The upper left picture shows some of the hideous topstitching. The other two pictures show the inside of the neckband. You can see how much thread issues I had. The fabric also somehow ended up twisted in several locations.

Could I have fixed this top to get it up to my current standard? I didn’t have any fabric left to redo the neckline. Buying more fabric also wasn’t an option because the solid knits from Hilco have changed slightly since 2010 (not just the colour but also the feel of the fabric) so I would have had to redo the entire top to make sure it looked good. And well, making a whole new top wasn’t really going to solve this UFO situation that I had going on with the original top so no, I couldn’t fix this top.

I couldn’t just throw this project in the bin though. The fabric is a really nice and soft viscose and lycra blend that didn’t come cheap. Enter my decision to get rid of all my UFOs. I realized that it would be totally all right to turn anything that I no longer want into something else! So, what would be the best way to turn this now unwanted top into something desirable?

The original top was made up of quite small pieces of fabric which made it difficult to turn it into another garment for myself. A baby top, however, is much smaller and this fabric is absolutely lovely for babies because it feels so nice on the skin.

evelopetee1

I absolutely love the colourblocking on the front of the t-shirt.

I decided to make the envelope tee size 6-12 months from Meg McElwee’s book “Growing up Sew Liberated”. I love this pattern and have already made it several times. It is a simple pattern but easy to customize and I think it makes a great gift.

In order to fit the front and back pieces out of the UFO fabric pieces I had to cut up the pattern. This gave me the opportunity to create a colour blocking effect (actually very similar to what I had planned in the original top). This is very much my style and I think it gives the t-shirt a sporty appearance. In the picture below you can see how I adapted the pattern to achieve this look.

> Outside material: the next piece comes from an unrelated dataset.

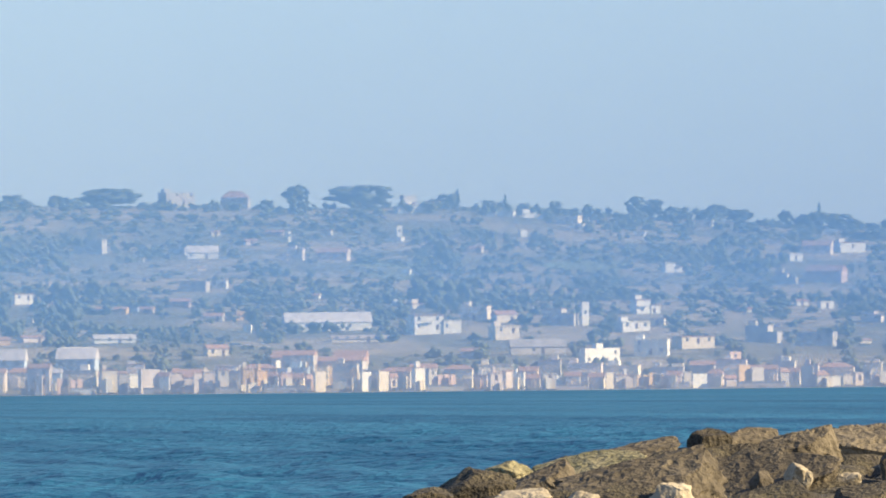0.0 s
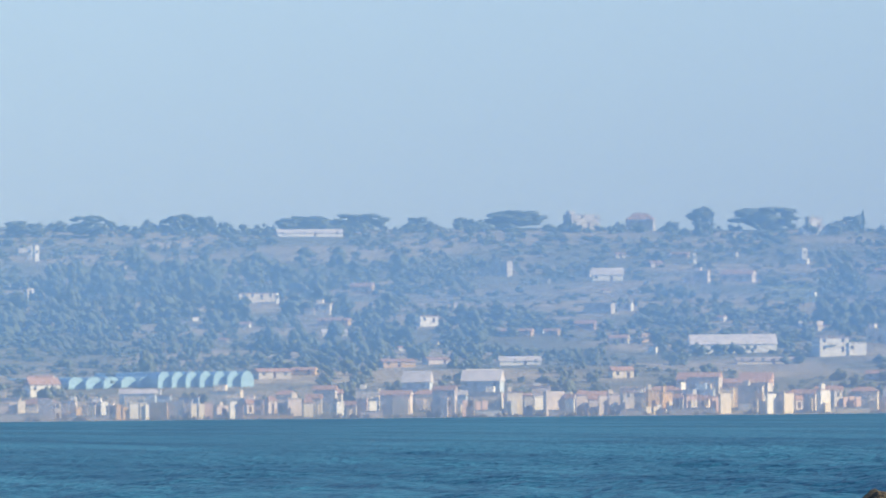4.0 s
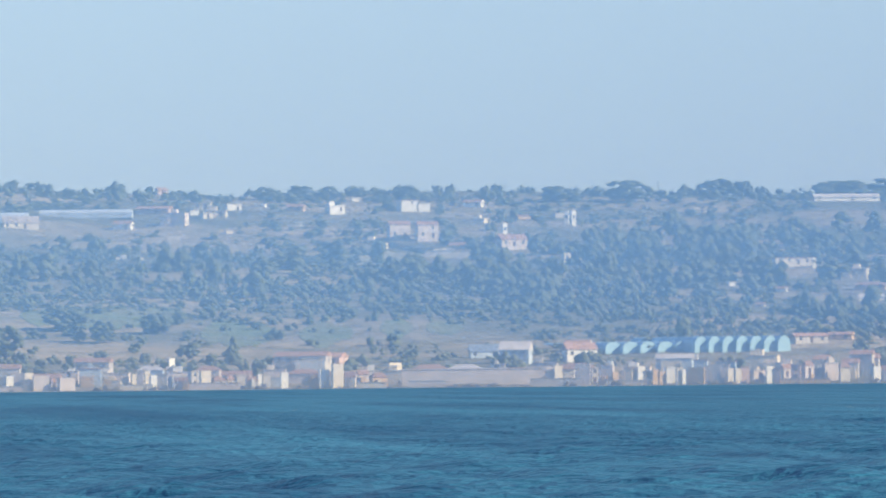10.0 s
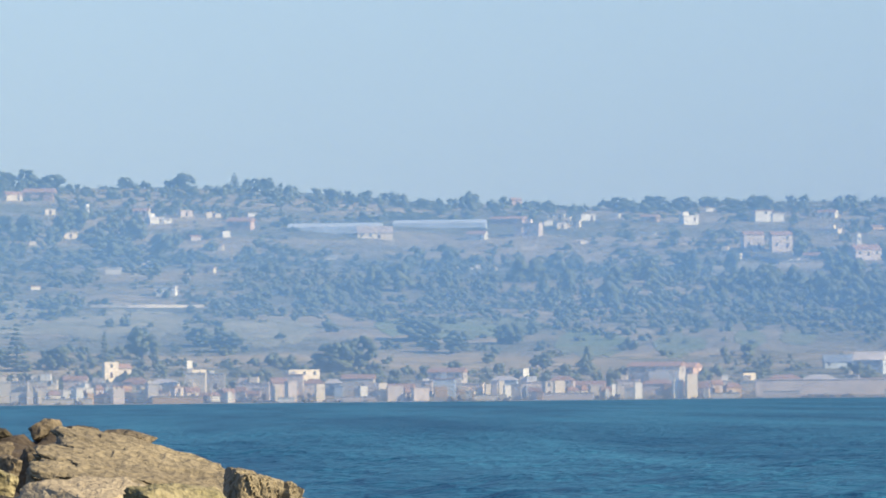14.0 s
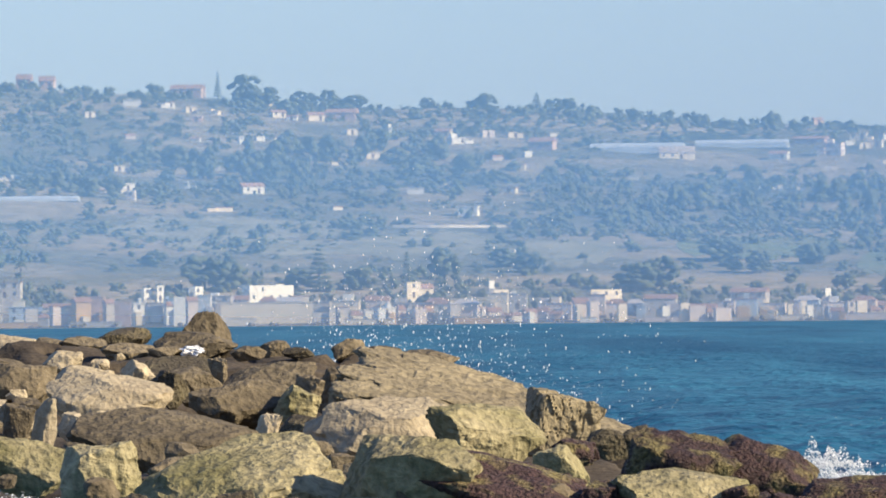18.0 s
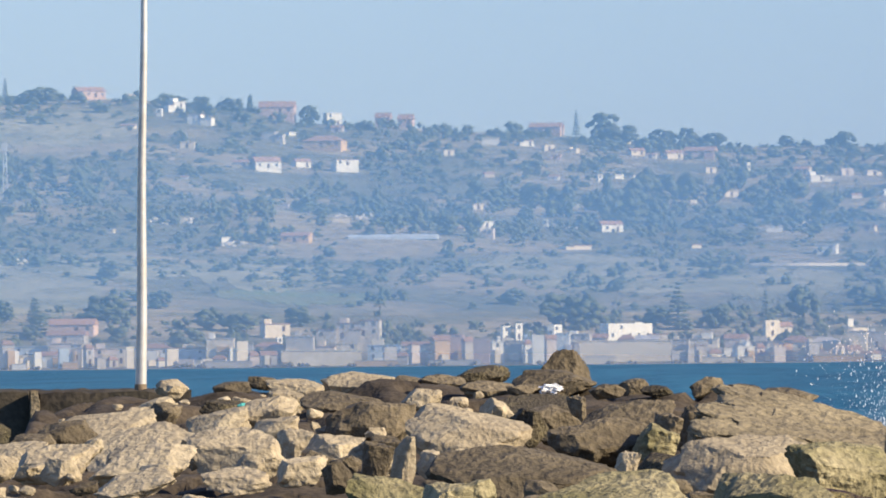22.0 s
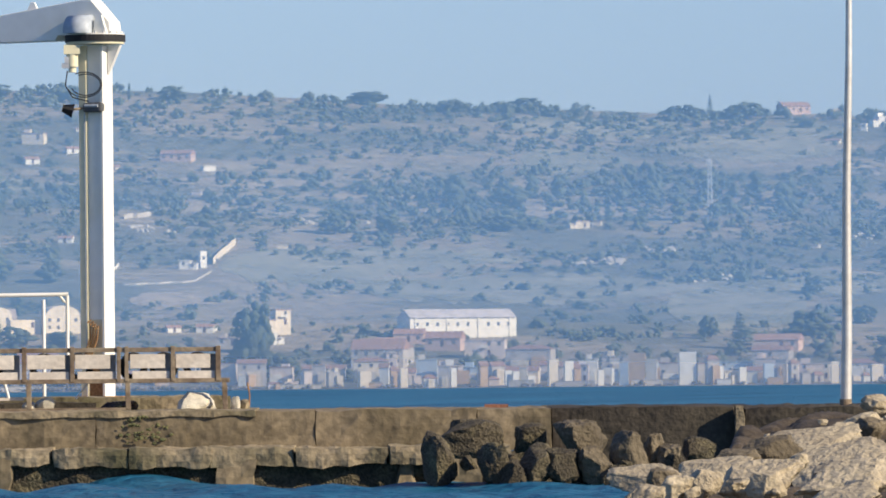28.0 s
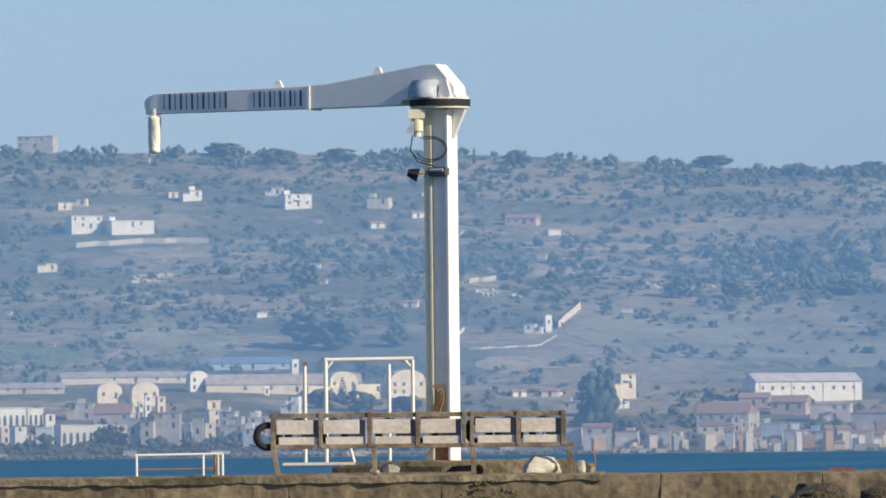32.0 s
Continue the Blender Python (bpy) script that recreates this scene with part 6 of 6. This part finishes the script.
part("lens", boxed(LX - 0.27, LX - 0.04, -0.13, 0.07, LH + 0.040, LH + 0.06, 0.004, Matrix.Translation((0, 0, 0.02))), M_GLAZE, lamp)

# ---- litter on the rocks ----
bm = bmesh.new()
bmesh.ops.create_icosphere(bm, subdivisions=3, radius=1)
for v in bm.verts:
    c = v.co
    s = 0.72 + 0.55 * noise.noise(c * 2.4 + Vector((4, 1, 0))) + 0.3 * noise.noise(c * 6)
    v.co = Vector((c.x * 0.165 * s, c.y * 0.10 * s, c.z * 0.075 * s + 0.02))
M_BAG = mat("white_plastic_film", (0.85, 0.86, 0.87), 0.35, 0.08, 6, 0.2)
bag = tagged(part("plastic_bag", bm, M_BAG, smooth=False), "crumpled white plastic bag caught on the rocks", "bag")
bag.matrix_basis = stand(-38.3, 102.4, level(-3.55, 102.4))
M_TEAL = mat("turquoise_plastic", (0.12, 0.55, 0.50), 0.4, 0.1, 5, 0)
bottle = thing("plastic_bottle", stand(-71.9, 98.2, level(-5.1, 98.2), 8), "turquoise plastic bottle lying on the rocks", "bottle")
part("bottle_body", tube(bmesh.new(), (-0.06, 0, 0.02), (0.06, 0, 0.02), 0.034, seg=14), M_TEAL, bottle)
part("bottle_neck", tube(bmesh.new(), (-0.10, 0, 0.02), (-0.06, 0, 0.02), 0.014, 0.03, seg=12), M_TEAL, bottle)


# ---- surf, spray and the gull ----
M_FOAM = mat("sea_foam", (0.86, 0.88, 0.90), 0.7, 0.1, 5, 0.3)


def droplets(seed, count, sx, sy, sz, small, large):
    rs = random.Random(seed)
    V, Fs = [], []
    for k in range(count):
        c = np.array([rs.gauss(0, sx), rs.gauss(0, sy), rs.gauss(0, sz)])
        r = small + (large - small) * rs.random() ** 3
        V.append(OCT_V * r * np.array([1, 1, rs.uniform(0.9, 3.2)]) + c)
        Fs.append(OCT_F + 6 * k)
    me = mesh_from("spray", np.concatenate(V), np.concatenate(Fs))
    me.materials.append(M_FOAM)
    return me


SPRAYS = []


def splash(b, d, start, rise, spread, count, seed, drift=-0.5, dense=190, bulk=1.0, low=0.15, drop=0.0085, label="burst of white spray thrown up by a wave"):
    """Clots of spray that a wave throws up; each flies its own arc and falls back into the sea."""
    rs = random.Random(seed)
    ob = thing("wave_spray", stand(b, d, 0), label, "spray", "spray at the breakwater")
    for k in range(count):
        up = rise * (low + (1 - low) * rs.random() ** 1.7)
        side = rs.gauss(drift, 0.55 * spread) * (0.4 + 0.6 * up / rise)
        t0 = start + rs.uniform(0, 0.22)
        x0, y0 = rs.gauss(0, 0.55 * spread), rs.uniform(0.2, 1.2)
        size = (0.05 + 0.03 * up) * bulk
        me = droplets(seed * 100 + k, dense, size * 1.1, size, size * 1.2, 0.0024, drop)
        o = tagged(new("spray_clot", me), kind="stuff")
        o.parent = ob
        SPRAYS.append((o, t0, x0, y0, side, up))
    return ob


splash(15.0, 117, 16.45, 7.2, 1.1, 130, 11, drift=-2.5, dense=50, bulk=1.7, low=0.66, drop=0.010)
splash(14.0, 117, 16.45, 5.3, 1.0, 66, 3, drift=-0.9, dense=200, bulk=1.3)
splash(10.0, 116, 16.5, 4.6, 0.8, 26, 10, drift=-0.6, dense=220)
splash(17.5, 116, 16.5, 4.6, 1.2, 22, 9, drift=0.4, dense=200, bulk=1.5)
splash(31.5, 78, 17.85, 2.4, 0.4, 26, 14, dense=260, bulk=0.8)
splash(23.6, 104, 18.45, 4.6, 0.8, 30, 4, dense=220, bulk=1.2)
splash(25.5, 98, 19.05, 3.4, 0.4, 12, 8, dense=140)
splash(1.5, 117, 21.55, 6.2, 0.6, 30, 5, bulk=1.3)
splash(20.5, 112, 10.75, 2.6, 0.5, 5, 6, dense=24, label="small burst of spray beside the rocks")
splash(-108, 120.5, 28.1, 1.6, 0.3, 3, 7, dense=30, label="small splash against the pier's rocks")


def foam_mesh(seed, wide, deep, tall, count=1900, grain=1.0):
    rs = random.Random(seed)
    V, Fs = [], []
    humps = [(rs.uniform(-0.8, 0.8) * wide, rs.uniform(0.05, 0.22) * wide, rs.uniform(0.3, 1.0)) for k in range(7)]
    for k in range(count):
        r = (0.003 + 0.011 * rs.random() ** 4) * grain
        c = np.array([rs.gauss(0, wide * 0.6), rs.gauss(0, deep / 2), 0])
        c[2] = tall * rs.random() ** 1.8 * (0.12 + max(top * math.exp(-((c[0] - at) / size) ** 2) for at, size, top in humps)) + rs.gauss(0, 0.012)
        V.append(OCT_V * r * np.array([rs.uniform(0.9, 1.6), rs.uniform(0.9, 1.6), 1.1]) + c)
        Fs.append(OCT_F + 6 * k)
    me = mesh_from("surf_foam", np.concatenate(V), np.concatenate(Fs))
    me.materials.append(M_FOAM)
    return me


SURF = []
for k, (b, d, t0, t1, w, tall) in enumerate(((31.5, 78, 17.75, 19.3, 0.28, 0.30), (33.5, 76.5, 17.9, 19.3, 0.35, 0.22), (23.0, 99, 18.3, 19.3, 0.3, 0.14), (9.5, 117.5, 16.5, 17.3, 0.8, 0.5), (5.0, 118, 16.5, 17.3, 0.8, 0.6), (-4, 118, 21.7, 22.9, 0.8, 0.3), (-131, 120, 23.6, 26.2, 0.35, 0.07), (-124, 119.5, 23.8, 25.6, 0.3, 0.06), (-55, 67, 17.5, 18.3, 0.9, 0.16), (-50, 67.5, 17.5, 18.3, 0.7, 0.12), (29.5, 79, 18.2, 19.3, 0.3, 0.22), (36.0, 75, 18.0, 19.3, 0.4, 0.12))):
    ob = new("surf_foam", foam_mesh(k, w, 0.3, tall * 0.8, grain=d / 110))
    tagged(ob, "white foam of a wave breaking on the rocks", "foam", kind="stuff")
    SURF.append((ob, b, d, t0, t1))

# small whitecaps that ride on the swell
CAPS = [foam_mesh(30 + k, 0.55, 0.3, 0.03, 90) for k in range(3)]
cap_rs = random.Random(12)
for k in range(10):
    b, d = cap_rs.uniform(-0.2, 0.26), cap_rs.uniform(140, 600)
    o = new("whitecap", CAPS[k % 3])
    o.parent = SWELL
    x, y = d * math.sin(b), d * math.cos(b)
    z = float(waves(np.array([x]), np.array([y]), d, np.array([max(1.0, d * 0.004)]))[0])
    o.matrix_basis = Matrix.Translation((x, y, z + 0.03)) @ Matrix.Diagonal((0.35, 0.5, 0.4, 1))

M_GULL = mat("pale_grey_plumage", (0.52, 0.52, 0.52), 0.9, 0.15, 9, 0)
M_GULLDARK = mat("dark_grey_plumage", (0.16, 0.16, 0.17), 0.9, 0.2, 9, 0)
gull = thing("seagull", stand(128.4, 258, 8.8), "grey and white seagull in flight with bent wings", "bird")
bm = bmesh.new()
bmesh.ops.create_uvsphere(bm, u_segments=14, v_segments=10, radius=1)
for v in bm.verts:
    c = v.co
    s = 1 - 0.35 * abs(c.x) ** 2
    v.co = Vector((c.x * 0.24, c.y * 0.065 * s, c.z * 0.06 * s))
part("body", bm, M_GULL, gull, "", True)
bm = bmesh.new()
bmesh.ops.create_uvsphere(bm, u_segments=12, v_segments=8, radius=0.05, matrix=Matrix.Translation((0.24, 0, 0.03)))
part("head", bm, M_FOAM, gull, "white head", True)
part("beak", tube(bmesh.new(), (0.28, 0, 0.025), (0.34, 0, 0.015), 0.014, 0.003, 8), M_BRICK, gull, "reddish beak")
part("tail", plate([(-0.36, 0.0), (-0.20, 0.012), (-0.20, -0.012), (-0.36, -0.006)], -0.07, 0.07, Matrix()), M_GULL, gull)
WINGS = []


def wing_mesh(side):
    bm = bmesh.new()
    outline = [(0.0, 0.10, -0.10, 0.0), (0.14, 0.13, -0.09, 0.05), (0.28, 0.12, -0.07, 0.085), (0.40, 0.05, -0.10, 0.07), (0.52, -0.06, -0.15, 0.03), (0.62, -0.17, -0.19, -0.02)]
    top, low = [], []
    for y, x0, x1, z in outline:
        top.append([bm.verts.new((x, side * y, z + 0.008)) for x in (x0, (x0 + x1) / 2, x1)])
        low.append([bm.verts.new((x, side * y, z - 0.004)) for x in (x0, (x0 + x1) / 2, x1)])
    for rows in (top, low):
        for a, c in zip(rows, rows[1:]):
            for k in range(2):
                bm.faces.new((a[k], a[k + 1], c[k + 1], c[k]))
    for a, c, e, g in zip(top, top[1:], low, low[1:]):
        bm.faces.new((a[0], c[0], g[0], e[0]))
        bm.faces.new((a[2], e[2], g[2], c[2]))
    bm.faces.new((top[-1][0], top[-1][1], top[-1][2], low[-1][2], low[-1][1], low[-1][0]))
    bmesh.ops.recalc_face_normals(bm, faces=bm.faces[:])
    return bm


for side in (-1, 1):
    w = part("wing", wing_mesh(side), M_GULLDARK, gull, "dark-tipped grey wing", True)
    WINGS.append((w, side))


def motions():
    walk(SWELL, [(t, pose(-0.55 * t, -0.85 * t, 0)) for t in range(0, 33, 2)])
    for o, t0, x0, y0, side, up in SPRAYS:
        flight = 3.6 * (up + 0.6) / 9.81
        rows = [(0.0, pose(x0, y0, -3.2)), (t0 - 0.12, pose(x0, y0, -3.2)), (t0, pose(x0, y0, -0.8))]
        n = 10
        for k in range(1, n + 1):
            s = flight * k / n
            rising = min(s, (up + 0.9) / 9.81)
            # the air holds the drops back as they fall
            z = -0.8 + (up + 0.9) * rising - 4.905 * rising ** 2 - 0.45 * math.log(math.cosh((s - rising) * 4.7))
            rows.append((t0 + s, pose(x0 + side * s, y0, max(z, -1.6))))
        rows.append((t0 + flight + 0.4, pose(x0 + side * flight, y0, -3.2)))
        rows.append((32.0, pose(x0 + side * flight, y0, -3.2)))
        walk(o, rows)
    for ob, b, d, t0, t1 in SURF:
        up, down = stand(b, d, 0.05), stand(b, d, -0.9)
        walk(ob, [(0.0, down), (t0 - 0.4, down), (t0 + 0.2, up), (t1 - 0.3, stand(b - 1.2, d, 0.0)), (t1 + 0.5, down), (32.0, down)])
    rows = []
    for t, b, v in ((0.0, -210.0, 30.0), (3.0, -35.0, 30.0), (5.5, 91.0, 27.5), (6.0, 110.0, 27.3), (6.5, 128.4, 28.6), (6.6, 132.3, 31.2), (6.8, 141.0, 34.6), (7.2, 158.0, 38.0), (9.0, 230.0, 44.0), (32.0, 900.0, 60.0)):
        rows.append((t, stand(b, 258, level(v, 258), 55) @ pose(0, 0, 0, 24, -14, 0)))
    walk(gull, rows)
    for w, side in WINGS:
        rows = [(0.0, pose(0, 0, 0, 8 * side, 0, 0))]
        for k in range(0, 16):
            t = 5.5 + 0.1 * k
            lift = (10, 30, 34, 12, -12, -4)[k % 6]
            rows.append((t, pose(0, 0, 0, lift * side, 0, 0)))
        rows.append((32.0, pose(0, 0, 0, 8 * side, 0, 0)))
        walk(w, rows)


motions()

sewliberated_envelopetee_patternhack

Schematic representation of the adaptations that I made to the front and back pattern pieces of the envelope tee size 6-12 months from “Growing up Sew Liberated”.

I consider this UFO properly busted because I ended up with a great looking baby top that makes me smile by only looking at it, while the old top made me cringe. It also made me realize that my sewing skills have really improved since 2010. I don’t think this top would have given me so much trouble had I tried to make it now.

Have you ever hacked up a messed up project to make something else with the fabric pieces?